● RECORDED DATA

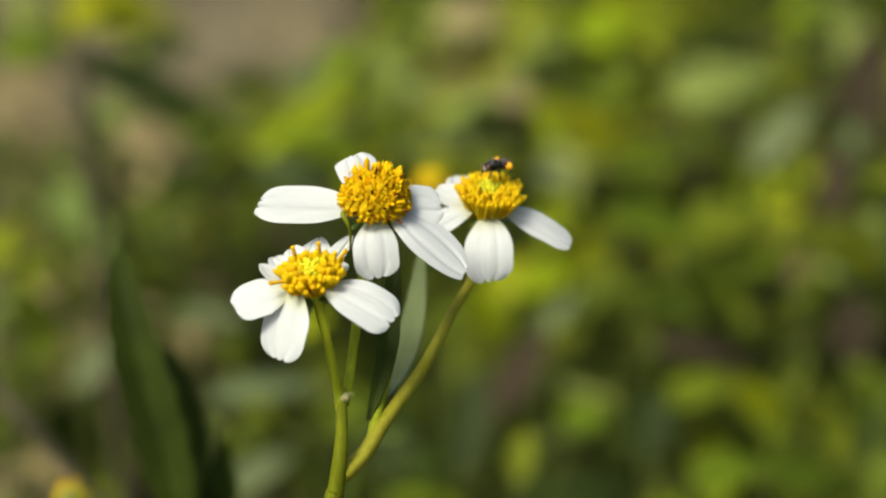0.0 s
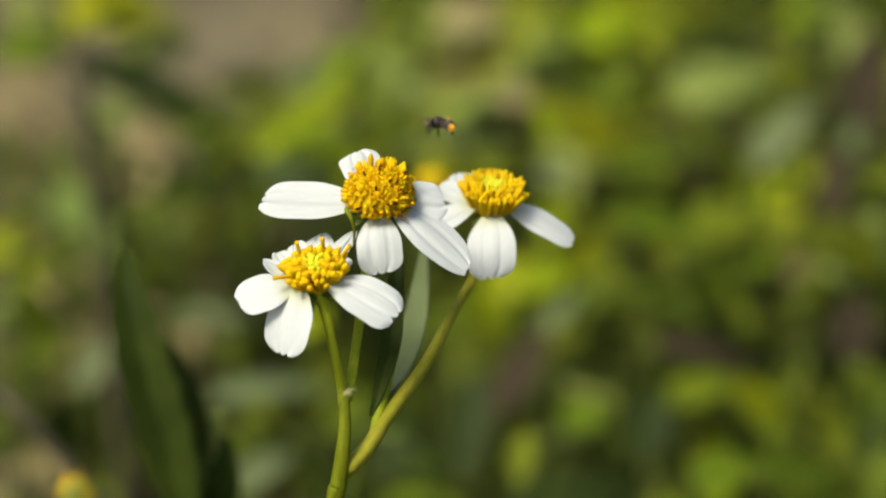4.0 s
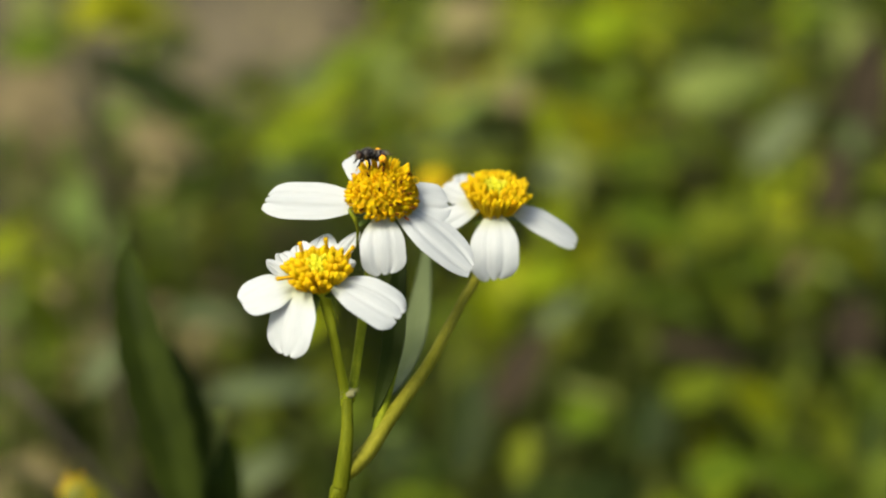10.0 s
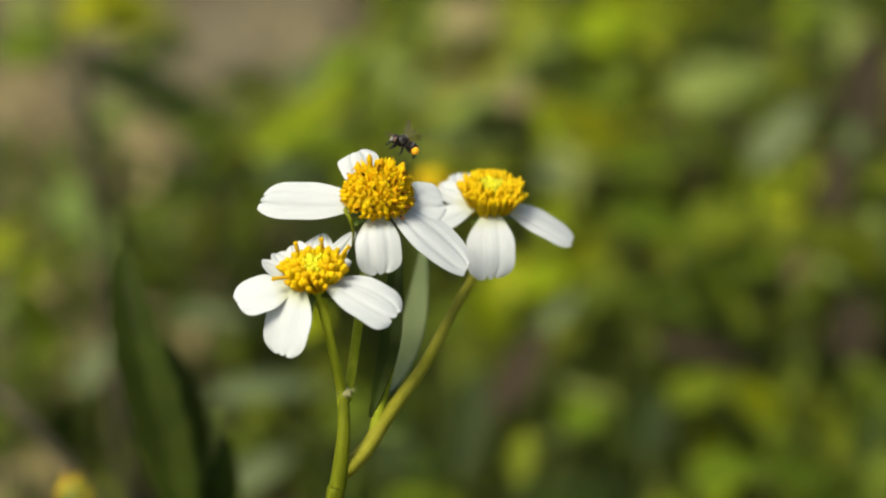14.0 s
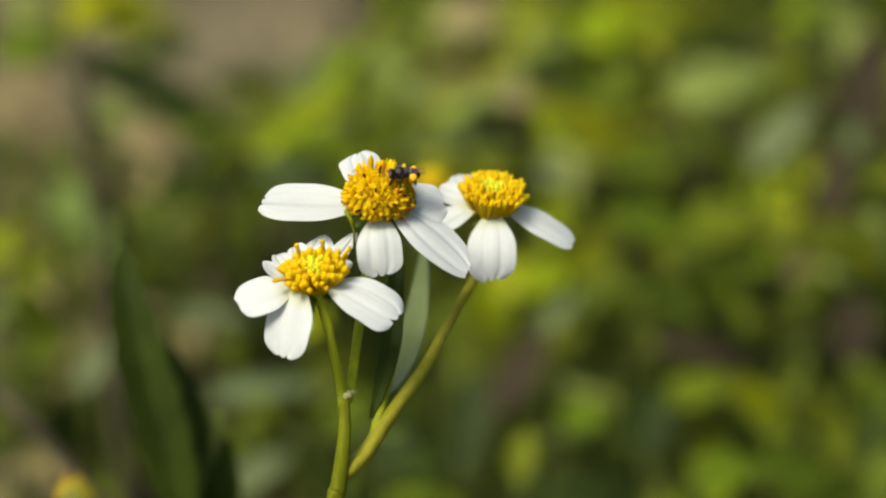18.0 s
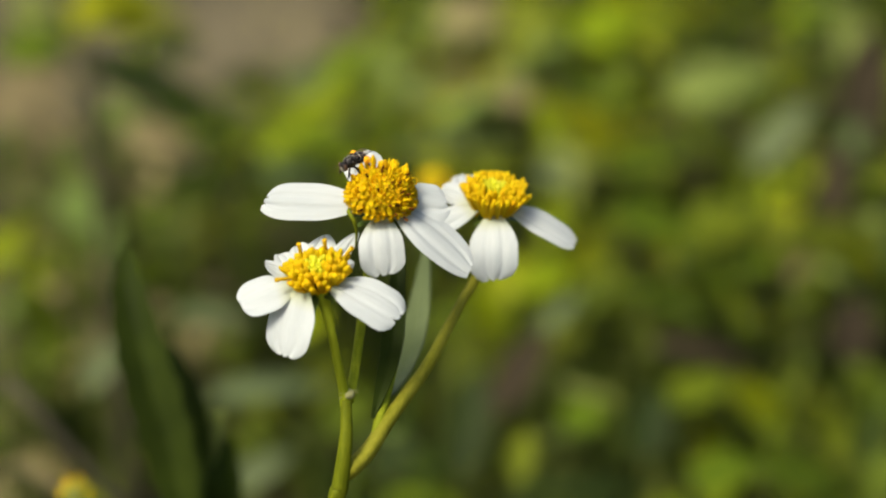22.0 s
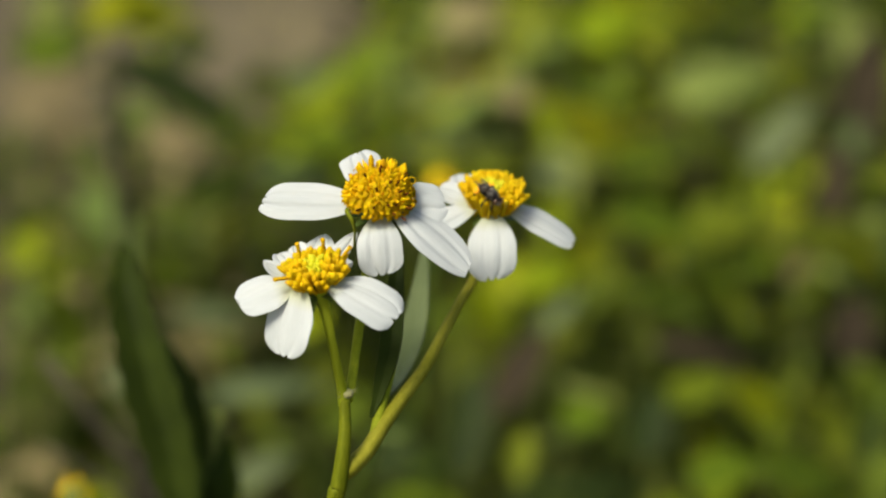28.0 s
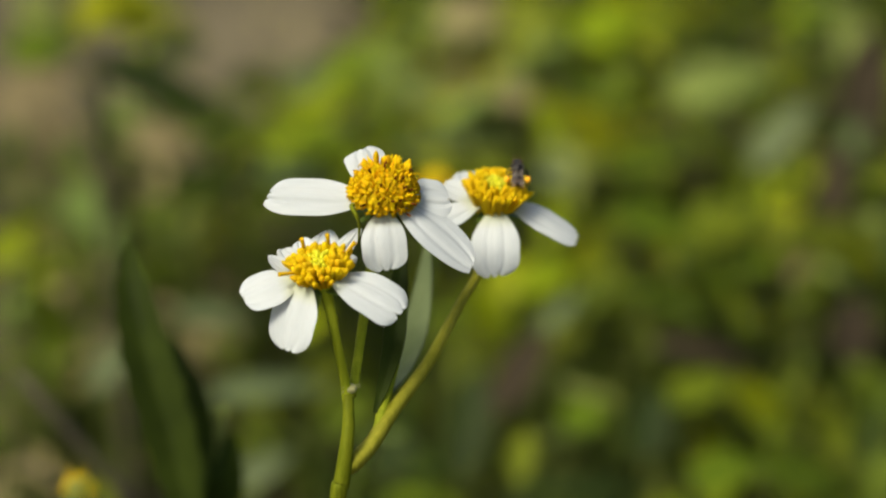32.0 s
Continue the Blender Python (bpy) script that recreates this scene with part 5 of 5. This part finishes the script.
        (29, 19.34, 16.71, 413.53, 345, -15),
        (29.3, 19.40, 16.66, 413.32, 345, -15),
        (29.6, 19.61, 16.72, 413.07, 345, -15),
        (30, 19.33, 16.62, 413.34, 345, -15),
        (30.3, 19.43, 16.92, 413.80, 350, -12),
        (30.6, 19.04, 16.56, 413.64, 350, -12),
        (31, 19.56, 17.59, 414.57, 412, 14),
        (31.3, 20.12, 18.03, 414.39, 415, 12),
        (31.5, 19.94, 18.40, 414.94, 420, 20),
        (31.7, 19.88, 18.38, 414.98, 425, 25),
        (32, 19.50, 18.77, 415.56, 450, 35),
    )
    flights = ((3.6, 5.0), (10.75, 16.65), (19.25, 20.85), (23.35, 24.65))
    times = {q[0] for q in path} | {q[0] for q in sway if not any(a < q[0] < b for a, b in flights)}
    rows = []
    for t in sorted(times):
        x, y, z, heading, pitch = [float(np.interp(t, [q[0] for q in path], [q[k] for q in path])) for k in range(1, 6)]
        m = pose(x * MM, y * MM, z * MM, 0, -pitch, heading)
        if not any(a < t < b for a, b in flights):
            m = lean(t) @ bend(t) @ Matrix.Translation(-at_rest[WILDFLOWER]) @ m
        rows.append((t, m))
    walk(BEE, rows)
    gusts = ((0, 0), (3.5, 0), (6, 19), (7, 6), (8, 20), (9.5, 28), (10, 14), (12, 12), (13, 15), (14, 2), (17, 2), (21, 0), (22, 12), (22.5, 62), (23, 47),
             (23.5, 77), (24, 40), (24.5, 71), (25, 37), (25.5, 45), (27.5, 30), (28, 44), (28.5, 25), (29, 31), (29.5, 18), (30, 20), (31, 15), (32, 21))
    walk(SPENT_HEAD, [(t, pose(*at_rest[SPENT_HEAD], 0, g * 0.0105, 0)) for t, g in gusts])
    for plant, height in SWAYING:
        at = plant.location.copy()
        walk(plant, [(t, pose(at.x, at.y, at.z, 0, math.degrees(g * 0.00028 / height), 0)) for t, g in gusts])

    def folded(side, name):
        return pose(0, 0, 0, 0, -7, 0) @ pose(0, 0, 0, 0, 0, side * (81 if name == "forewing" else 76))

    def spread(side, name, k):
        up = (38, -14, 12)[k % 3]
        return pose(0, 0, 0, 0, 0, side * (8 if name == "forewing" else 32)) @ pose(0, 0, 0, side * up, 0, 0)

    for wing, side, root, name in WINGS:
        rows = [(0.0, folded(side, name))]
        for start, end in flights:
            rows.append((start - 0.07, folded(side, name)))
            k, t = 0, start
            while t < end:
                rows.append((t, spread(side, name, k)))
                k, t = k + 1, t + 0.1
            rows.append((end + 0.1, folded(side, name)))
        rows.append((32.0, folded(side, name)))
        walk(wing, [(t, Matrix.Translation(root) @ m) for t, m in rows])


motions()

● WHAT THE TASK ASKS
Every line should be retyped exactly, with the pictures omitted.

● RESULT
0.0 s
4.0 s
10.0 s
14.0 s
18.0 s
22.0 s
28.0 s
32.0 s
Continue the Blender Python (bpy) script that recreates this scene with part 5 of 5. This part finishes the script.
        (29, 19.34, 16.71, 413.53, 345, -15),
        (29.3, 19.40, 16.66, 413.32, 345, -15),
        (29.6, 19.61, 16.72, 413.07, 345, -15),
        (30, 19.33, 16.62, 413.34, 345, -15),
        (30.3, 19.43, 16.92, 413.80, 350, -12),
        (30.6, 19.04, 16.56, 413.64, 350, -12),
        (31, 19.56, 17.59, 414.57, 412, 14),
        (31.3, 20.12, 18.03, 414.39, 415, 12),
        (31.5, 19.94, 18.40, 414.94, 420, 20),
        (31.7, 19.88, 18.38, 414.98, 425, 25),
        (32, 19.50, 18.77, 415.56, 450, 35),
    )
    flights = ((3.6, 5.0), (10.75, 16.65), (19.25, 20.85), (23.35, 24.65))
    times = {q[0] for q in path} | {q[0] for q in sway if not any(a < q[0] < b for a, b in flights)}
    rows = []
    for t in sorted(times):
        x, y, z, heading, pitch = [float(np.interp(t, [q[0] for q in path], [q[k] for q in path])) for k in range(1, 6)]
        m = pose(x * MM, y * MM, z * MM, 0, -pitch, heading)
        if not any(a < t < b for a, b in flights):
            m = lean(t) @ bend(t) @ Matrix.Translation(-at_rest[WILDFLOWER]) @ m
        rows.append((t, m))
    walk(BEE, rows)
    gusts = ((0, 0), (3.5, 0), (6, 19), (7, 6), (8, 20), (9.5, 28), (10, 14), (12, 12), (13, 15), (14, 2), (17, 2), (21, 0), (22, 12), (22.5, 62), (23, 47),
             (23.5, 77), (24, 40), (24.5, 71), (25, 37), (25.5, 45), (27.5, 30), (28, 44), (28.5, 25), (29, 31), (29.5, 18), (30, 20), (31, 15), (32, 21))
    walk(SPENT_HEAD, [(t, pose(*at_rest[SPENT_HEAD], 0, g * 0.0105, 0)) for t, g in gusts])
    for plant, height in SWAYING:
        at = plant.location.copy()
        walk(plant, [(t, pose(at.x, at.y, at.z, 0, math.degrees(g * 0.00028 / height), 0)) for t, g in gusts])

    def folded(side, name):
        return pose(0, 0, 0, 0, -7, 0) @ pose(0, 0, 0, 0, 0, side * (81 if name == "forewing" else 76))

    def spread(side, name, k):
        up = (38, -14, 12)[k % 3]
        return pose(0, 0, 0, 0, 0, side * (8 if name == "forewing" else 32)) @ pose(0, 0, 0, side * up, 0, 0)

    for wing, side, root, name in WINGS:
        rows = [(0.0, folded(side, name))]
        for start, end in flights:
            rows.append((start - 0.07, folded(side, name)))
            k, t = 0, start
            while t < end:
                rows.append((t, spread(side, name, k)))
                k, t = k + 1, t + 0.1
            rows.append((end + 0.1, folded(side, name)))
        rows.append((32.0, folded(side, name)))
        walk(wing, [(t, Matrix.Translation(root) @ m) for t, m in rows])


motions()